Problem to work on: All of the data should be repeated exactly; pictures are not part of the copy.

— Begin Data block —

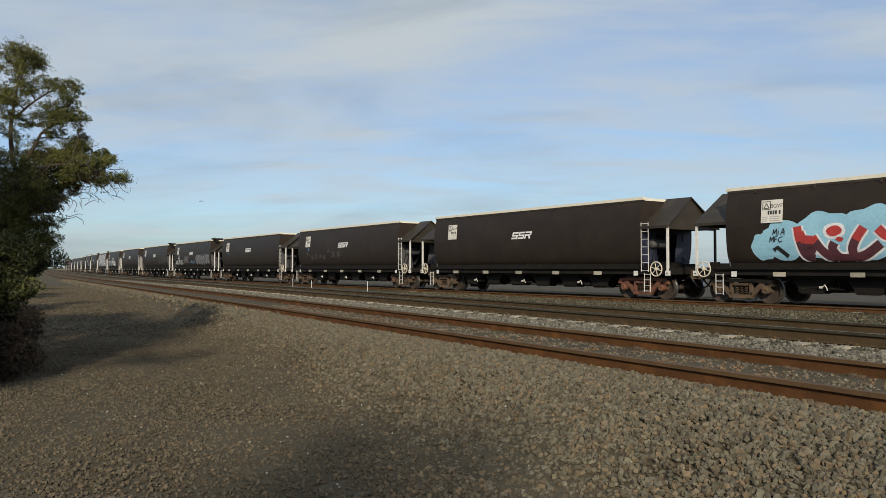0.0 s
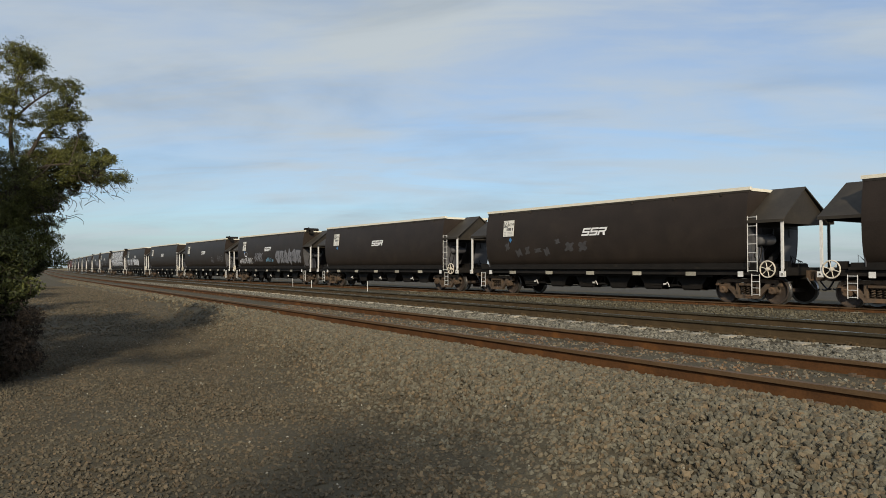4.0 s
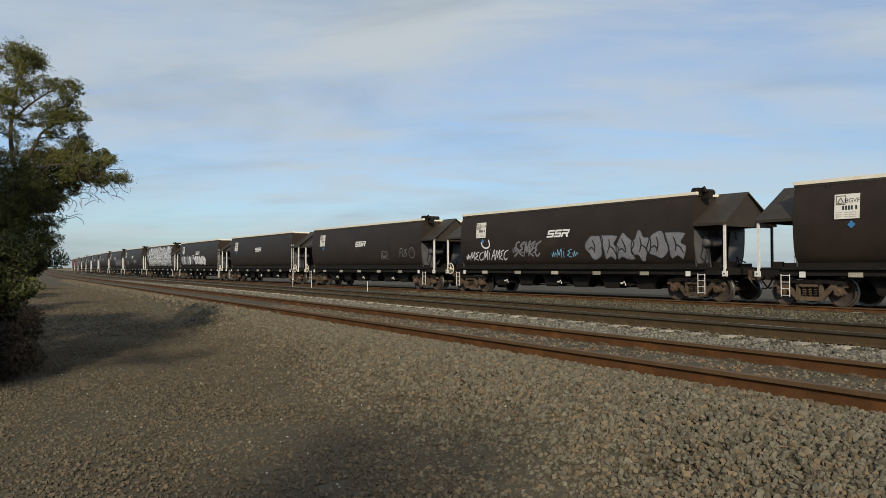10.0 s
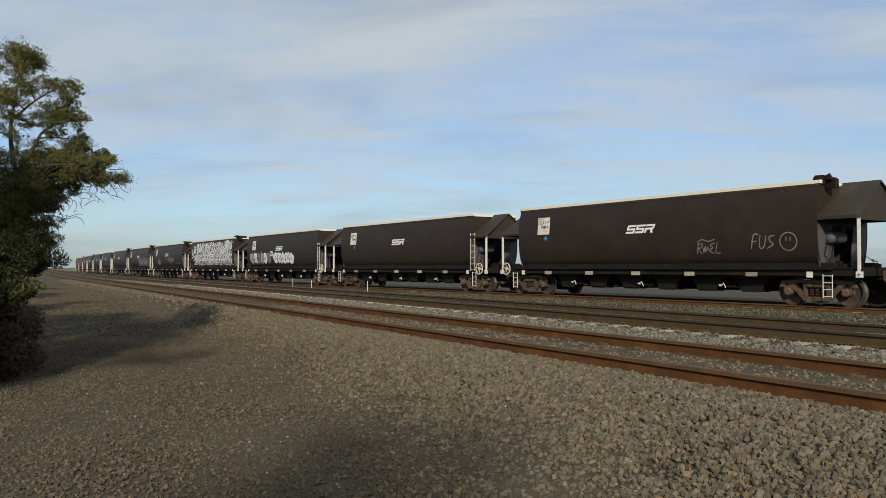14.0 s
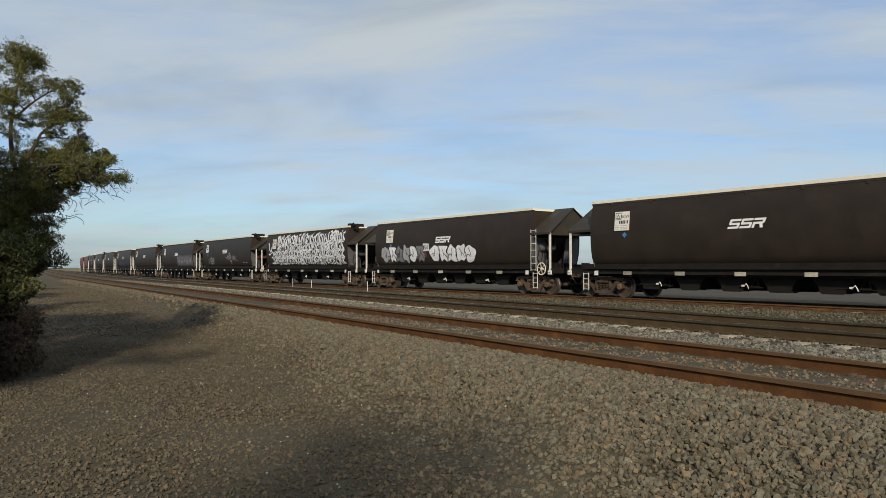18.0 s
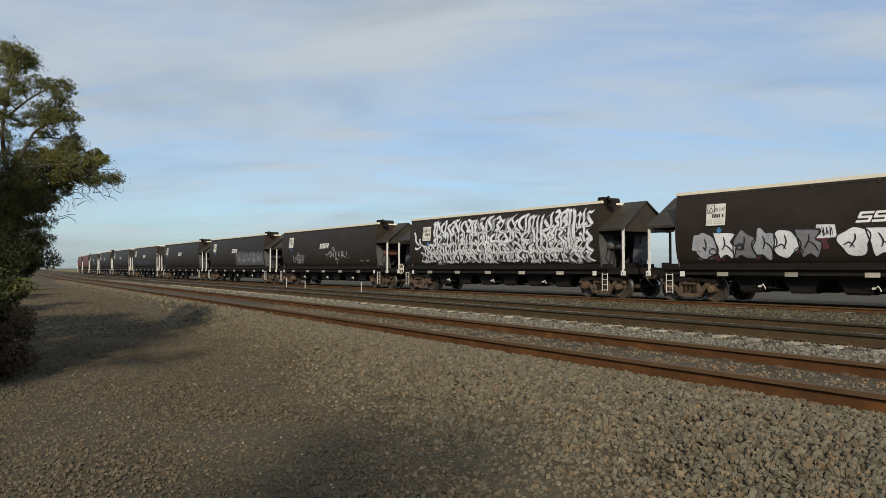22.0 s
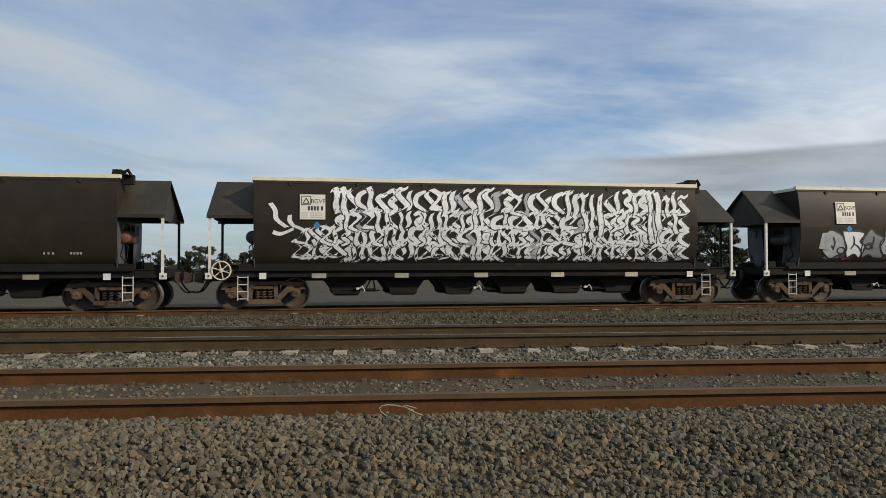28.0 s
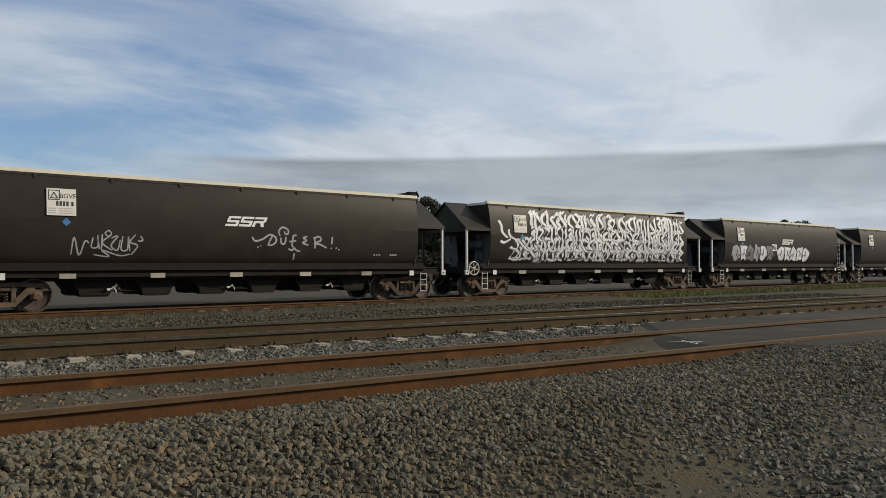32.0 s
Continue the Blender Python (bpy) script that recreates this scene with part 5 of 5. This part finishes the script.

— End Data block —

Solution to the problem:
0.0 s
4.0 s
10.0 s
14.0 s
18.0 s
22.0 s
28.0 s
32.0 s
Continue the Blender Python (bpy) script that recreates this scene with part 5 of 5. This part finishes the script.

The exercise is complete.